After much effort, the ABC crew made it through, but things do not look good. Most of the houses are flattened.

Lavenia Lauroko, her brother and her mother were in the capital Suva when the storm hit. They had just buried her father.

They returned to find their home had gone.

“Nothing at all,” Ms Lauroko told 7.30.

“We came and then we were just, like, crying because when we came up to the river we found about half our stuff down there.

“[We’ve just got] the clothes that we took when we went to Suva, that’s all â?? we’ve just got one bag each.”

Now friends and family are building a temporary shelter which will be their home for who knows how long.

“I cried a lot,” said Ms Lauroko’s mother, Senimili Mocelutu.

“It hurt me deeply because we just lost our father, then this disaster came as a total shock. This is the first time I’ve experienced this ever.

“I cried a lot because we lost everything.”

Just down the road, this is what remains of the Naseyani Primary school.

The school had been renovated with Australian aid money. Everyone pitched in with the clean-up.

There was not much worth saving the books, the desks, the chairs were all burnt as the debris was cleared.

“Only about 5 per cent of what is left will be salvaged,” head teacher Gordon Fong told 7.30.

“The rest will be burnt.

“We don’t have power and I think it’ll be down for a couple of months, but we are lucky we have got water.”

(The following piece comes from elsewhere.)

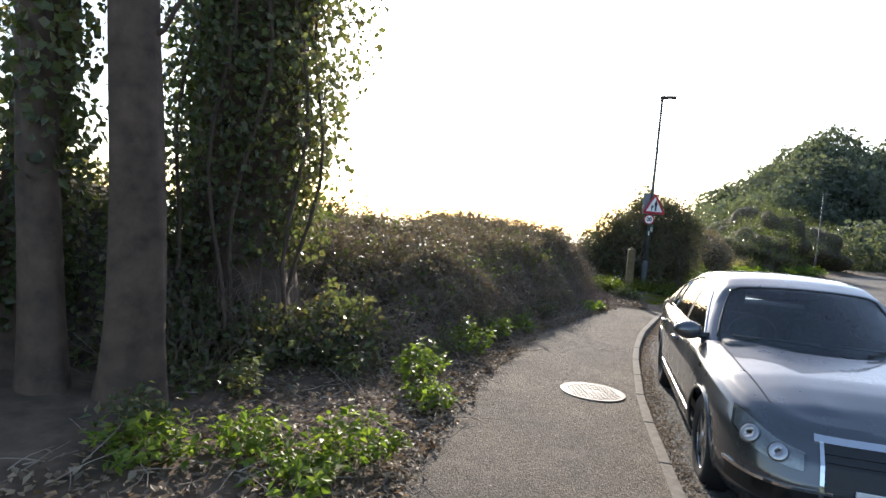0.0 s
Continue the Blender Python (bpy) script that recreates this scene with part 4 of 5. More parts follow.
    # nose
    for sd in (1, -1):
        part("grille", panel(0.0, 0.068, 0.5, lambda q: 0.9, 0.004, sd, 8, 5), M_TRIM, car, "black slatted grille")
        part("grille_surround", panel(0.0, 0.075, 0.9, 0.94, 0.014, sd, 8, 2), M_CHROME, car, "chrome grille bar")
        part("grille_surround", panel(0.067, 0.0705, 0.42, 0.93, 0.014, sd, 2, 8), M_CHROME, car)
        for k in range(6):
            part("grille_slat", panel(0.0, 0.066, 0.53 + k * 0.06, 0.55 + k * 0.06, 0.012, sd, 8, 2), M_TRIM, car)
    em = tube(bmesh.new(), [(2.26, 0, 0.585), (2.282, 0, 0.585), (2.284, 0, 0.585)], [0.068, 0.068, 0.06], 28)
    badge = part("badge", em, M_TRIM, car, "round badge with a chrome rim", True)
    rim_ = tube(bmesh.new(), [(2.285, 0.064 * math.cos(q), 0.585 + 0.064 * math.sin(q)) for q in [2 * math.pi * i / 32 for i in range(33)]], 0.007, 6, False)
    part("badge_rim", rim_, M_CHROME, badge, smooth=True)
    for y0, z0, y1, z1 in ((-0.035, 0.045, 0.0, 0.0), (0.035, 0.045, 0.0, 0.0), (-0.045, 0.0, -0.02, -0.045), (0.045, 0.0, 0.02, -0.045)):
        part("badge_bar", tube(bmesh.new(), [(2.288, y0, 0.585 + z0), (2.288, y1, 0.585 + z1)], 0.007, 6), M_CHROME, badge)
    pl = part("number_plate", boxm(2.288, -0.26, 0.36, 2.3, 0.26, 0.47, bevel=0.004), M_PLATE, car, "white front number plate")
    for i in range(7):
        y = -0.2 + i * 0.06 + (0.03 if i > 3 else 0)
        part("plate_bar", boxm(2.3, y, 0.38, 2.302, y + 0.038, 0.45), M_BLACK, pl)
    fl = bmesh.new()
    rings = []
    for rr, off in ((1.0, 0.002), (0.93, 0.002)):
        rings.append([fl.verts.new(skin(s_at_x(-1.46 + 0.085 * rr * math.cos(a), 0.83), 0.83 + 0.105 * rr * math.sin(a), off, -1)) for a in [2 * math.pi * i / 28 for i in range(28)]])
    for i in range(28):
        fl.faces.new((rings[0][i], rings[0][(i + 1) % 28], rings[1][(i + 1) % 28], rings[1][i]))
    part("fuel_flap", fl, M_TRIM, car, "thin seam of the fuel flap")
    # cabin
    part("dashboard", boxm(0.55, -0.68, 0.7, 0.98, 0.68, 0.97, bevel=0.05), M_INSIDE, car)
    part("rear_seat", boxm(-1.45, -0.62, 0.3, -1.2, 0.62, 1.08, bevel=0.08), M_INSIDE, car)
    part("parcel_shelf", boxm(-1.78, -0.66, 0.98, -1.4, 0.66, 1.0), M_INSIDE, car)
    part("cabin_floor", boxm(-1.7, -0.7, 0.28, 0.9, 0.7, 0.32), M_INSIDE, car)
    sw = bmesh.new()
    ring = [Vector((0.42 + 0.05 * math.sin(a), -0.37 + 0.18 * math.cos(a), 0.95 + 0.17 * math.sin(a))) for a in [2 * math.pi * i / 24 for i in range(25)]]
    tube(sw, ring, 0.016, 6, False)
    part("steering_wheel", sw, M_INSIDE, car, smooth=True)
    part("rear_view_mirror", boxm(0.3, -0.12, 1.28, 0.33, 0.12, 1.34, bevel=0.01), M_TRIM, car)
    return tagged(car, "silver-grey four-door saloon parked against the kerb", "car")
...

In one of the village churches they sang and prayed for better days.

But there was no choir at the Seventh Day Adventist church, which has literally gone with the wind.

“We lose hope when we saw our churches damaged,” church elder Eleni Tinai told 7.30.

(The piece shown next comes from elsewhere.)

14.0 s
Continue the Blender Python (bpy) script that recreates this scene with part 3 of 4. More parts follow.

“For us, we have to take hands together and build up a new church for our community.”

With so many houses destroyed, a tarpaulin shelter strung up over some wooden poles was serving as home for 11 people, mostly children, and no-one could say when they would live in a house with water and electricity again.

Off the cyclone battered north-east coast of the main island is Ovalau, an island of 8,000 residents, where many are struggling to cope in aftermath of the cyclone.

Most of the damage in coastal villages was caused not by wind, but massive waves of up to four metres high.

Amorisio Ratuvada was waiting for his son and daughter to arrive back on the island for a funeral ceremony he wished was not happening.

His granddaughters were there and were a comfort for him, but nothing could bring back his wife, 59-year-old Taufa Amanaki.

She was trying to shelter from the storm, along with the rest of her family, but was crushed when the home collapsed.

She died later of her injuries.

“I can’t tell you how much I was suffering that day and we were very close and we loved each other,” Mr Raturvada told 7.30.

“The real pain is from deep inside because she was like a part of me.”

Tropical Cyclone Winston ripped out all before it but not the heart nor soul of nearly a million people.

With a spirit and resilience, the Fijians have just gone about the business of rebuilding without waiting for outside help but they desperately need it.